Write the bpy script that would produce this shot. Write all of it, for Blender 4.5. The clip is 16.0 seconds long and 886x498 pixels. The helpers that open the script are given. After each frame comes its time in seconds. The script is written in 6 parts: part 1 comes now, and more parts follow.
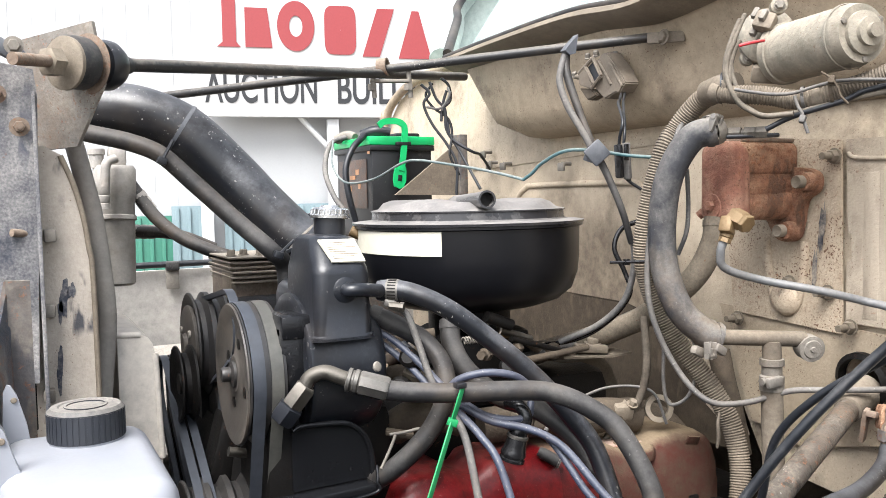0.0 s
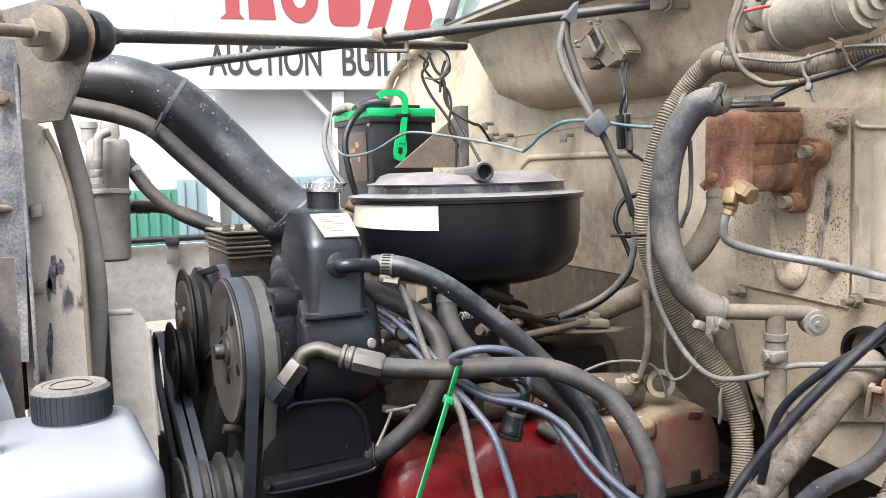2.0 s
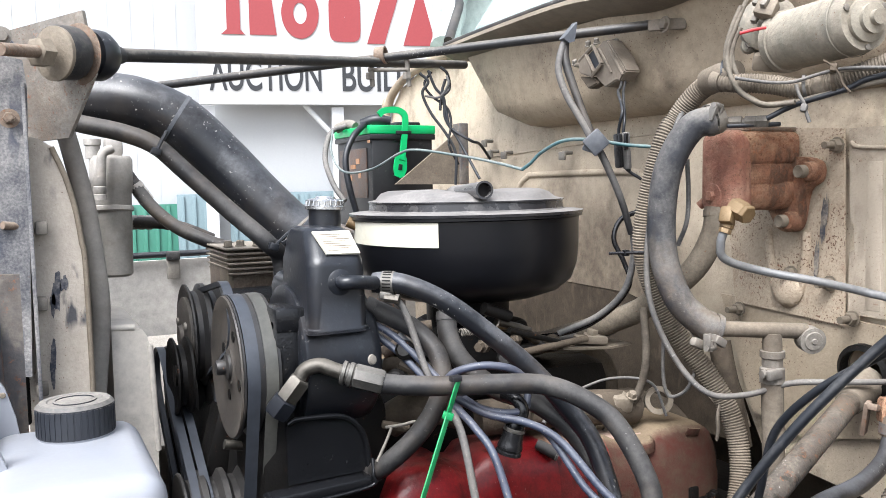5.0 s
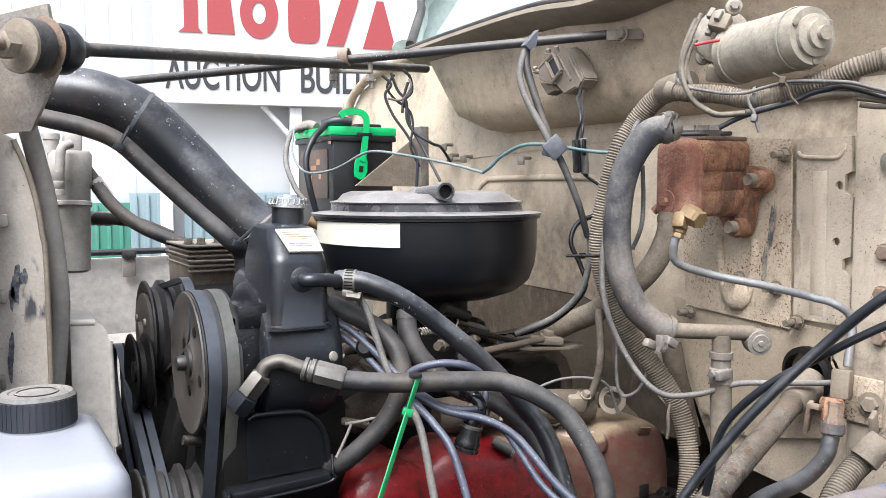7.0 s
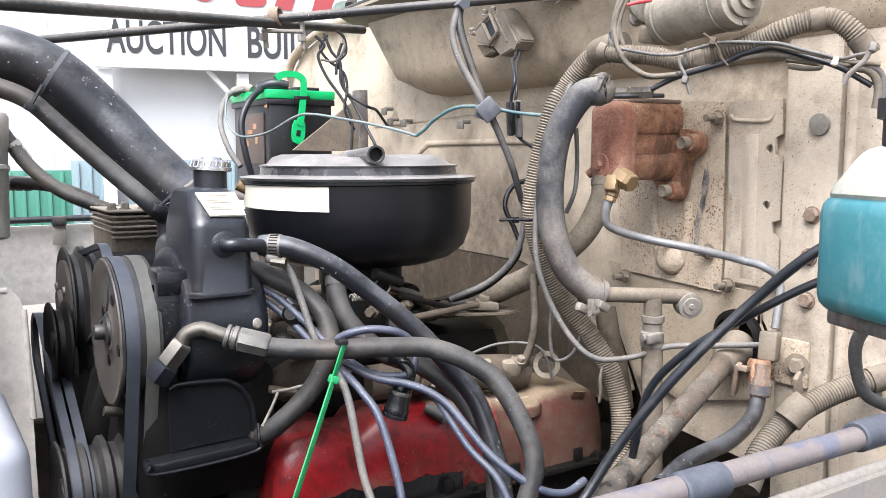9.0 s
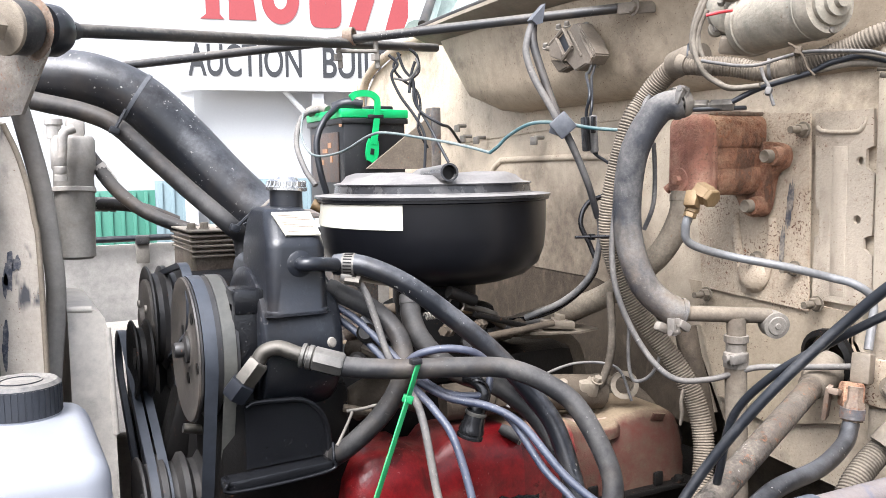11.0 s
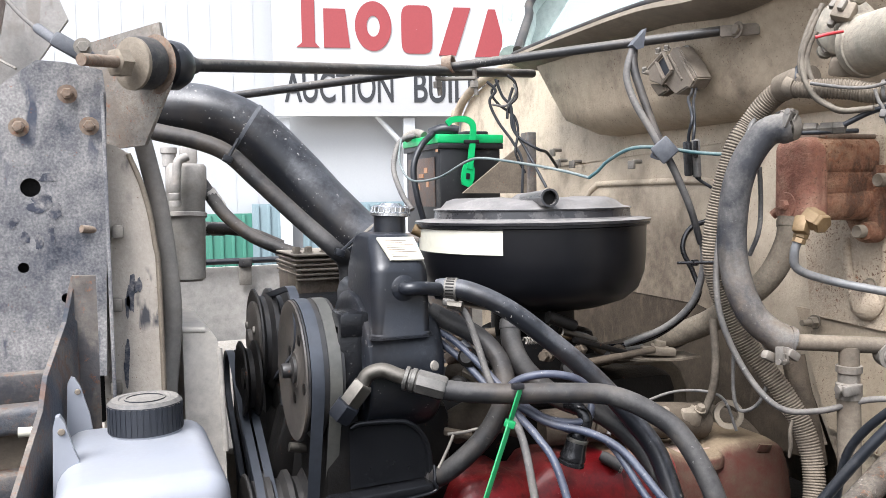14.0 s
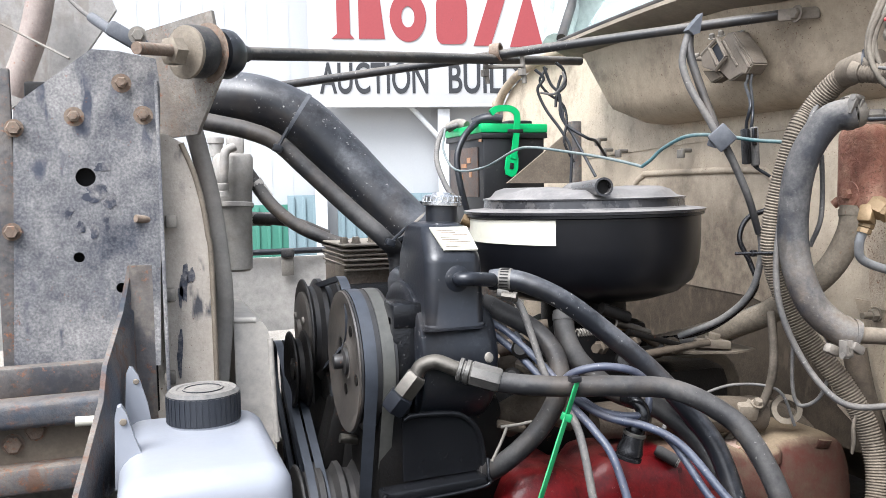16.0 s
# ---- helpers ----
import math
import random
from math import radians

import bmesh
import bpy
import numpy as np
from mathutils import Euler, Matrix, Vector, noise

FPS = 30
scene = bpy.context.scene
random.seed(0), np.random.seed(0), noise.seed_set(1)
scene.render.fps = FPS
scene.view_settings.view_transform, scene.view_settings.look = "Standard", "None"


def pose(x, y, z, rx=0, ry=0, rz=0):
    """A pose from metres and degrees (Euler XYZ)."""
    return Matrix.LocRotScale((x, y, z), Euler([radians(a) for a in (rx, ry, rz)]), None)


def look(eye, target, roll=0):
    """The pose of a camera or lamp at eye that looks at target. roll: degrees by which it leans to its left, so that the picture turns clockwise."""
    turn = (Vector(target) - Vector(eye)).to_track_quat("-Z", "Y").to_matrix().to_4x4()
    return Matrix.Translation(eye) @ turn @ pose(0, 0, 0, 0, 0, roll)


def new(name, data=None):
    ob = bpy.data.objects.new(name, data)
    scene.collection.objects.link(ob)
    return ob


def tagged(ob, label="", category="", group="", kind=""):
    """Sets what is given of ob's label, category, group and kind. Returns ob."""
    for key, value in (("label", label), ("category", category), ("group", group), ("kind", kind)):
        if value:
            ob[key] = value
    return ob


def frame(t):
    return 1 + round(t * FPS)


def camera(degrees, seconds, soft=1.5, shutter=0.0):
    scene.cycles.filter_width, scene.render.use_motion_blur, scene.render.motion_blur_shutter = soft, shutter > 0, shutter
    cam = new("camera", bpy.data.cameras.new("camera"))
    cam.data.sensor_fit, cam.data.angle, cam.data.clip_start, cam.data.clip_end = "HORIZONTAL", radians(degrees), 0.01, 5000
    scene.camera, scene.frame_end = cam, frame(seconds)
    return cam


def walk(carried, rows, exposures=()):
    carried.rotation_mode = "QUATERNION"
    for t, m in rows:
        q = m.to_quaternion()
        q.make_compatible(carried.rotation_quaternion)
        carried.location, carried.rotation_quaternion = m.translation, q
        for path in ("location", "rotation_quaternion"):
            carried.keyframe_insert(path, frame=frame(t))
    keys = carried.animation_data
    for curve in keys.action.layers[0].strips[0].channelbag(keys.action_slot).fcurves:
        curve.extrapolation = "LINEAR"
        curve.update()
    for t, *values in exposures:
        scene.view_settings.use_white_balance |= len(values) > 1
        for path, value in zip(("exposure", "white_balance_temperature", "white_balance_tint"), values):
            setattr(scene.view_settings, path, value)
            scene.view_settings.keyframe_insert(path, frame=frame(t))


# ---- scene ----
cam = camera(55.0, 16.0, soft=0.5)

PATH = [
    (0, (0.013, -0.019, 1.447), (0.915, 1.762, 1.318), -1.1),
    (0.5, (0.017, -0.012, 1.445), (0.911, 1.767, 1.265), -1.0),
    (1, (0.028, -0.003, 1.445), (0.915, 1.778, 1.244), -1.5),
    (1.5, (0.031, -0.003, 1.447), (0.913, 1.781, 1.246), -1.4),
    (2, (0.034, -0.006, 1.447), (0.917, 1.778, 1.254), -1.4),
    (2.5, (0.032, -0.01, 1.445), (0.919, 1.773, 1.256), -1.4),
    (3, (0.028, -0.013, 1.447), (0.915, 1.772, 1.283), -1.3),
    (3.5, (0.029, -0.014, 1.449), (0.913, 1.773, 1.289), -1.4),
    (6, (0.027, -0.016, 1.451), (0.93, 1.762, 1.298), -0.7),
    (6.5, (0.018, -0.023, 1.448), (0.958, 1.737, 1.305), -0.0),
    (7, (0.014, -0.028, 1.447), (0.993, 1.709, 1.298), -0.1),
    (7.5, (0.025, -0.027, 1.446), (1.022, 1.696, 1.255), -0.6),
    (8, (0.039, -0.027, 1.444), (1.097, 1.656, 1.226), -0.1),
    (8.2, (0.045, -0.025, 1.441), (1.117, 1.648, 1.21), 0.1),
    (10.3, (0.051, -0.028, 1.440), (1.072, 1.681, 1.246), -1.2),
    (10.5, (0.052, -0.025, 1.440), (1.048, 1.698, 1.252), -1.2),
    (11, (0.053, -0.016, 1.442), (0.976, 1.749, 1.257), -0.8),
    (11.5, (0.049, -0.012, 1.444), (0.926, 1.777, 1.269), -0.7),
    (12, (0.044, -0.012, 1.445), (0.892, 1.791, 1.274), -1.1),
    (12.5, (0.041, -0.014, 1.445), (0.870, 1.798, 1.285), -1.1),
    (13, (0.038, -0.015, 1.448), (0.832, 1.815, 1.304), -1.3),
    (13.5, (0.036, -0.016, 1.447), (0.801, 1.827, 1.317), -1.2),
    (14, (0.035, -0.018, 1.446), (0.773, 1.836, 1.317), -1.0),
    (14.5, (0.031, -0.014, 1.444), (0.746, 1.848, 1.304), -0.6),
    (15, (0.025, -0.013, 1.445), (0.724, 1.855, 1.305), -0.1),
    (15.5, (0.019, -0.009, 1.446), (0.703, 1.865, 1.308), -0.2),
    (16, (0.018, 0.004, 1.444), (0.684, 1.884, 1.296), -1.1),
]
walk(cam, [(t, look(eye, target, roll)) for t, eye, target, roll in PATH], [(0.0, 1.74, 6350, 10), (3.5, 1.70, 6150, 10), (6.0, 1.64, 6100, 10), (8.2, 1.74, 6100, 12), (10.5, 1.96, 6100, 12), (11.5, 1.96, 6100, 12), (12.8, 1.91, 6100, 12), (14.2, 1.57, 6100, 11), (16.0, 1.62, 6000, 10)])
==
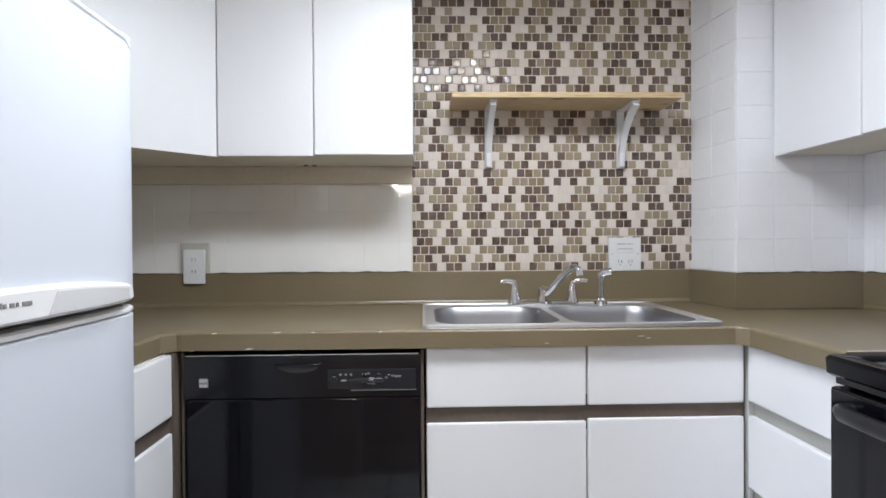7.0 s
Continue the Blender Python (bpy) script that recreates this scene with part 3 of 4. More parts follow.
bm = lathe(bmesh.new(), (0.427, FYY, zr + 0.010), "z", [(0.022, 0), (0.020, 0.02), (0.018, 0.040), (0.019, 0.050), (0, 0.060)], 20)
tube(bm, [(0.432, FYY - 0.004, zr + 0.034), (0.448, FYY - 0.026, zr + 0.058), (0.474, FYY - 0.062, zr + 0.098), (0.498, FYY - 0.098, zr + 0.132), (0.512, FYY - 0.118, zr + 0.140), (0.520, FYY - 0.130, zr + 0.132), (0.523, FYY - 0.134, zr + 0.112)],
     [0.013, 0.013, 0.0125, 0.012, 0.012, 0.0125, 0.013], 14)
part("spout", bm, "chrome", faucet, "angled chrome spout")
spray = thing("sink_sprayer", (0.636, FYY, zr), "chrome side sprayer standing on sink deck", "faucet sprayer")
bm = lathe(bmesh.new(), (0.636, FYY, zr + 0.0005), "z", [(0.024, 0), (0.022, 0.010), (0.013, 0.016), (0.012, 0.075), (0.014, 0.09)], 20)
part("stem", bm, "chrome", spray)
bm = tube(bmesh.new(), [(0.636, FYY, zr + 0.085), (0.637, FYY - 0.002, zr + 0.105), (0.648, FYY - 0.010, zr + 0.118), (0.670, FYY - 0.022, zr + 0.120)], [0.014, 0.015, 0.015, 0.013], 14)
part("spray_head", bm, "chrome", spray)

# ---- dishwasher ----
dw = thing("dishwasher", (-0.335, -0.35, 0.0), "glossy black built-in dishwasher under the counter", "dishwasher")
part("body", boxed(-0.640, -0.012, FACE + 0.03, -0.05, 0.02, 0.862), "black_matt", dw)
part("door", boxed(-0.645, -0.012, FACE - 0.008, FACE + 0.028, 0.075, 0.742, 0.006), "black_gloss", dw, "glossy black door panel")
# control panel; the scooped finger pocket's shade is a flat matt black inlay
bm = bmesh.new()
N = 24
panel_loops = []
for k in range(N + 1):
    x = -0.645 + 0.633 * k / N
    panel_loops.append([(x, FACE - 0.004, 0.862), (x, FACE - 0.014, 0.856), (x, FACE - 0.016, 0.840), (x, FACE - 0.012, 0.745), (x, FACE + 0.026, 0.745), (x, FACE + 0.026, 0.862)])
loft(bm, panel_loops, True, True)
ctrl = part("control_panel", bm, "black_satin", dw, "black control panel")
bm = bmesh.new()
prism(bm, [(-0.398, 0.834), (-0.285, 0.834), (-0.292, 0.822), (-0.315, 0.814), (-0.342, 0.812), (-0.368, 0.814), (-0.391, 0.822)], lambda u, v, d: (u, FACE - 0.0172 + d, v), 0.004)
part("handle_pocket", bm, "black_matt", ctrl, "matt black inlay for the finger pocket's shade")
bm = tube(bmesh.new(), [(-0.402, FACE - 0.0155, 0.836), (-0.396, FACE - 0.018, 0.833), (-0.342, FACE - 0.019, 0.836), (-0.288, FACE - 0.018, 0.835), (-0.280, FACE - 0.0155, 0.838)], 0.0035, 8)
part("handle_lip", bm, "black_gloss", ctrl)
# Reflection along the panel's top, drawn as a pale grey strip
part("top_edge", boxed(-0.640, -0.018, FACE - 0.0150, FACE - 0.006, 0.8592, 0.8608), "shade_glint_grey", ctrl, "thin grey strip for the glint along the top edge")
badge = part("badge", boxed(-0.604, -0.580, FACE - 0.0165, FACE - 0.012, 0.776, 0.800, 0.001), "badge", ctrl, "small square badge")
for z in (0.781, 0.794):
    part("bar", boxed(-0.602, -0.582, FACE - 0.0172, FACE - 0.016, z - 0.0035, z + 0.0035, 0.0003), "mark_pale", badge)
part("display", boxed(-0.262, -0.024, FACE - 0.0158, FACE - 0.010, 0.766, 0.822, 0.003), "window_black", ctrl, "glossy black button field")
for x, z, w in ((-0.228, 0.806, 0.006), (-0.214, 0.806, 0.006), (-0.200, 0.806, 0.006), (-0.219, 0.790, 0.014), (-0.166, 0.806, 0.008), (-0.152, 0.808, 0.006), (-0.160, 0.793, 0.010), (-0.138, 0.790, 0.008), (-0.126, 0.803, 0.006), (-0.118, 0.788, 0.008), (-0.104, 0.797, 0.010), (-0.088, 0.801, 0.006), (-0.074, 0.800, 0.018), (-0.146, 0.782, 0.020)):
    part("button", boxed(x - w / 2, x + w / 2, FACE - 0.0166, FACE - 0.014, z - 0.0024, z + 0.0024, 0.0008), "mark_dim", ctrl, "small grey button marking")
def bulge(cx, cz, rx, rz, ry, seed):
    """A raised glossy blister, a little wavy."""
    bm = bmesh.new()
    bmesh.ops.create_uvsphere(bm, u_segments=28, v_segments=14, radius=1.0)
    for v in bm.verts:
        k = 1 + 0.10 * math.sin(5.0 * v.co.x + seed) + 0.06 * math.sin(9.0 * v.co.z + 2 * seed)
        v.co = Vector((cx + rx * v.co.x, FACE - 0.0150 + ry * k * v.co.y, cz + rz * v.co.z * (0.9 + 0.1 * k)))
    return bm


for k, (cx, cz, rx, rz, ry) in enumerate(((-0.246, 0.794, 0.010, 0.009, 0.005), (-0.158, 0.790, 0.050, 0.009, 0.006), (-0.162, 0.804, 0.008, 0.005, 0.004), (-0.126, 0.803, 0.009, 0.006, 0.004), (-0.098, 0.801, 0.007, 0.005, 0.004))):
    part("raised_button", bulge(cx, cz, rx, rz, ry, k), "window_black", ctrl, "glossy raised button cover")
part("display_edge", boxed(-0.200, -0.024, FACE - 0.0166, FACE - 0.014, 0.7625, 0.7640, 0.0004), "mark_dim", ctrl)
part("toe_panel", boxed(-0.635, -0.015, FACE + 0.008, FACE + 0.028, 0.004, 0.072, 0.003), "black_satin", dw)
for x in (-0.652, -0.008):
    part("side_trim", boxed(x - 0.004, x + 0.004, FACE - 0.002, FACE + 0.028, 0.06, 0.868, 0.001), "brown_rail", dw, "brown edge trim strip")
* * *
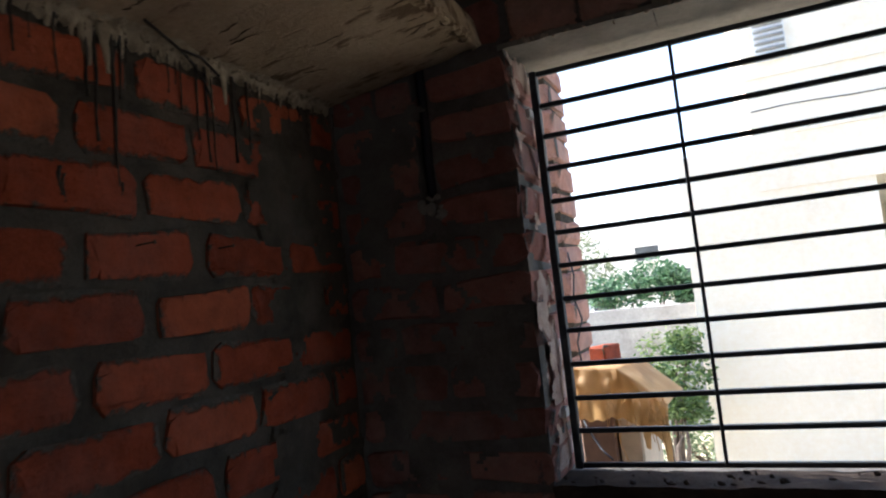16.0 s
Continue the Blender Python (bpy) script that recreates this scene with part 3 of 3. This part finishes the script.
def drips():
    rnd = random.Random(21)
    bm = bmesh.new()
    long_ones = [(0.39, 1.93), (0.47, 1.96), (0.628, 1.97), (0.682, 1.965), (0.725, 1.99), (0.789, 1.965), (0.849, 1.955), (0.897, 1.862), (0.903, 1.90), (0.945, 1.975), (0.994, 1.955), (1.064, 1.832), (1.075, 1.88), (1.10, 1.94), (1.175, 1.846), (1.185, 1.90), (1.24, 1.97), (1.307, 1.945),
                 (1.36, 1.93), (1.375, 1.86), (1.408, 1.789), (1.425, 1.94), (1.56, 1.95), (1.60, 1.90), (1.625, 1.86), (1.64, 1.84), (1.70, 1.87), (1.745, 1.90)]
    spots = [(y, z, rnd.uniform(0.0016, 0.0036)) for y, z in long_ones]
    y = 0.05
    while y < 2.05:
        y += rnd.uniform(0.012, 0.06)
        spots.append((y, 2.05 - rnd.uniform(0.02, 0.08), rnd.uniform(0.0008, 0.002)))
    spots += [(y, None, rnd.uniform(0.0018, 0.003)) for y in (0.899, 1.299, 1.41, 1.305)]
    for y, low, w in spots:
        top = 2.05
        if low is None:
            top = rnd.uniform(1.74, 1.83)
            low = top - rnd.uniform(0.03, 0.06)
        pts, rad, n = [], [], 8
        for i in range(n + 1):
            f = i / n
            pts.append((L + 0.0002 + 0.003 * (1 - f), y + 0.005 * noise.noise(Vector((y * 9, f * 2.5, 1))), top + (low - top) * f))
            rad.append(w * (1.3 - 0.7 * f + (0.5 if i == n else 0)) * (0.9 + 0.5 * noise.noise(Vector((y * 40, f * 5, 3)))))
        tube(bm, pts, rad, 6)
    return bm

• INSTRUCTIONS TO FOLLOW
Of the lines in the material, how many hold the word "values"? Reply with the number only.

• ANSWER BELOW
3